# [Material]

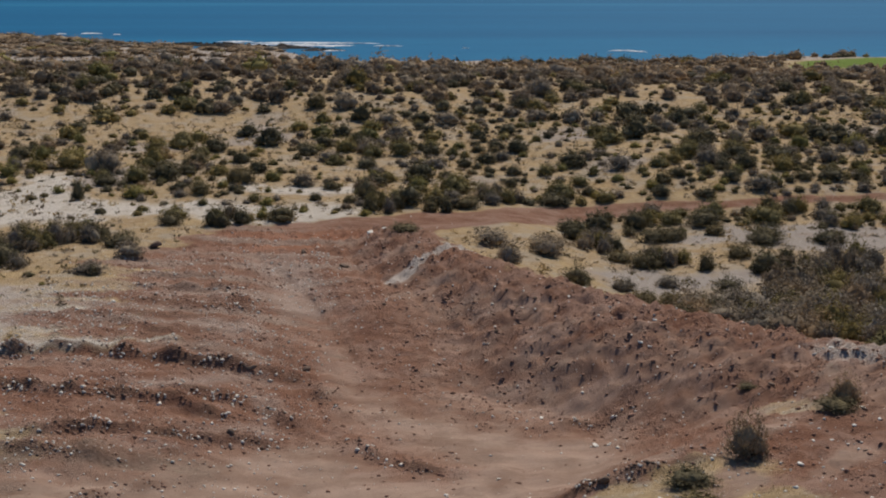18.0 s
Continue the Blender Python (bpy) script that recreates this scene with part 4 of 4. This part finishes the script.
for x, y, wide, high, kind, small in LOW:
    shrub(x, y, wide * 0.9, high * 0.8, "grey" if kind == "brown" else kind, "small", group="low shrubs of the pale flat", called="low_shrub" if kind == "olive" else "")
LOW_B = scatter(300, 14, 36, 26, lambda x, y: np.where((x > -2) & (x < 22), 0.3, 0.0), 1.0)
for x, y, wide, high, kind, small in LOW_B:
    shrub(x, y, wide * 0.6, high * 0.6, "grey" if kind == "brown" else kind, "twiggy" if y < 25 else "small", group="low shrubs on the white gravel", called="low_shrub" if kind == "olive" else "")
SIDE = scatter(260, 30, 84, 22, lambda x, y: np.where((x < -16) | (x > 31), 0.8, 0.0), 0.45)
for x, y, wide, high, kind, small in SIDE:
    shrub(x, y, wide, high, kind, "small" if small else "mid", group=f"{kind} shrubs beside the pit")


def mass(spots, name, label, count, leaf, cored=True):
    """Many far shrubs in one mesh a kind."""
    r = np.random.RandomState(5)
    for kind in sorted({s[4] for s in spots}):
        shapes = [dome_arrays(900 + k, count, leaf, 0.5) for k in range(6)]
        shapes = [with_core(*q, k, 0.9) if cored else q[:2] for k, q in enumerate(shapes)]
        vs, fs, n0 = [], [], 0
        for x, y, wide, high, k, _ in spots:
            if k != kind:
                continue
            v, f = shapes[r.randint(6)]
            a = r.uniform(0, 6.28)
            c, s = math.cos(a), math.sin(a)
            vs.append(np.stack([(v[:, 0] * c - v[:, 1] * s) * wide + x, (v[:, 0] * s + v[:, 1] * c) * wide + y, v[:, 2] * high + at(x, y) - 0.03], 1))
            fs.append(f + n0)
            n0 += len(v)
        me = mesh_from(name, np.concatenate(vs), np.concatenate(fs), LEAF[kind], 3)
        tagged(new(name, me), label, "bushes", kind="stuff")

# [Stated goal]
Repeat word for word the lines from the line with "Continue the Blender" to the line with "if small else", both lines included.

# [Result of the exercise]
Continue the Blender Python (bpy) script that recreates this scene with part 4 of 4. This part finishes the script.
for x, y, wide, high, kind, small in LOW:
    shrub(x, y, wide * 0.9, high * 0.8, "grey" if kind == "brown" else kind, "small", group="low shrubs of the pale flat", called="low_shrub" if kind == "olive" else "")
LOW_B = scatter(300, 14, 36, 26, lambda x, y: np.where((x > -2) & (x < 22), 0.3, 0.0), 1.0)
for x, y, wide, high, kind, small in LOW_B:
    shrub(x, y, wide * 0.6, high * 0.6, "grey" if kind == "brown" else kind, "twiggy" if y < 25 else "small", group="low shrubs on the white gravel", called="low_shrub" if kind == "olive" else "")
SIDE = scatter(260, 30, 84, 22, lambda x, y: np.where((x < -16) | (x > 31), 0.8, 0.0), 0.45)
for x, y, wide, high, kind, small in SIDE:
    shrub(x, y, wide, high, kind, "small" if small else "mid", group=f"{kind} shrubs beside the pit")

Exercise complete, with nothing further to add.